As Roy dropped to the ice, Ryder made a pair of extra strides, seemingly to check on his condition.
Before anyone could react, a two on one break at the opposite end resulted in the game winner.
A pregnant pause preceded one hell of an uncorked cheer!
Hearing it, Roy looked up, almost leaping to his feet. He began jumping up as though he had won another Stanley Cup.
The Canadiens bench emptied like a flood gate, pourring towards Roy.
Bruins players even milled about, waiting to congratulate him, while inquiring about the noggin shot.
In all the excitement, the three stars went unannounced!
Quickly Bell Centre hands went to work to transform the ice for Roy's jersey ceremony.
I couldn't help think, "What would have happened had he lost!"
In a matter of minutes, the scene on the ice was prepared and the guests walked out in the dimmed lights, guided, to seat and place themselves. A highlight clip ran overhead once more.
The ceremony began. Jacques Demers, Pat Burns, and Jean Perron - all coaches he played for except one - alternated reading text until Roy emerged.
The chanting rained down on a proud, but silly faced and slighty embarrassed Roy. It continued as he attempted more than once to begin reading from a prepared page before him.

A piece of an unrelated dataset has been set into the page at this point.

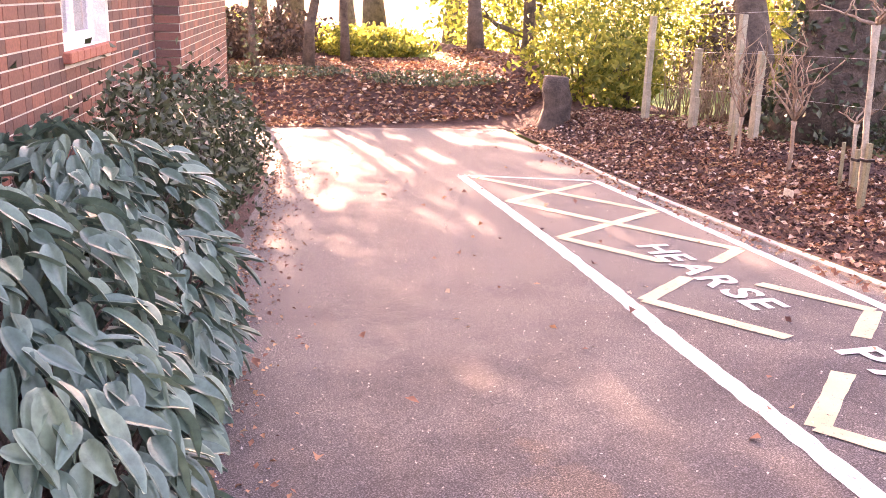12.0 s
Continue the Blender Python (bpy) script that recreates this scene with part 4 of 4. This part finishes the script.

Finally Roy raised his hand and began to speak. He started in english.
"I want to thank Mr. George Gillett, monsieur Pierre Bovin, my captains Bob Gainey and Guy Carbonneau", he stuttered a step, "I want to thank you for welcoming me back into the Canadiens great family"
The place was silent.
"This night...", he paused and let out a nervous giggle.
"If I could do my...." he paused and swallowed.
Just then, from the hush of the building, a far off fan echoed down, "Bon match, Pat!
The place broke up! The laughter and cheer of the building overtook Roy's crooked, ready to wisecrack grin.
Another round of "ROOOOUUUUAAAAAA's seemed destined to shower down, when Roy spoke, pointing to the CH logo on the ice before his podium.
"Now", he started, "I can finally say this right"
"Now.....I have just played my last game for Le Canadiens de Montreal!"
Of course, this is where I had to wake up!
Just like those darned other good dreams I have.
Always waking up right at the good part!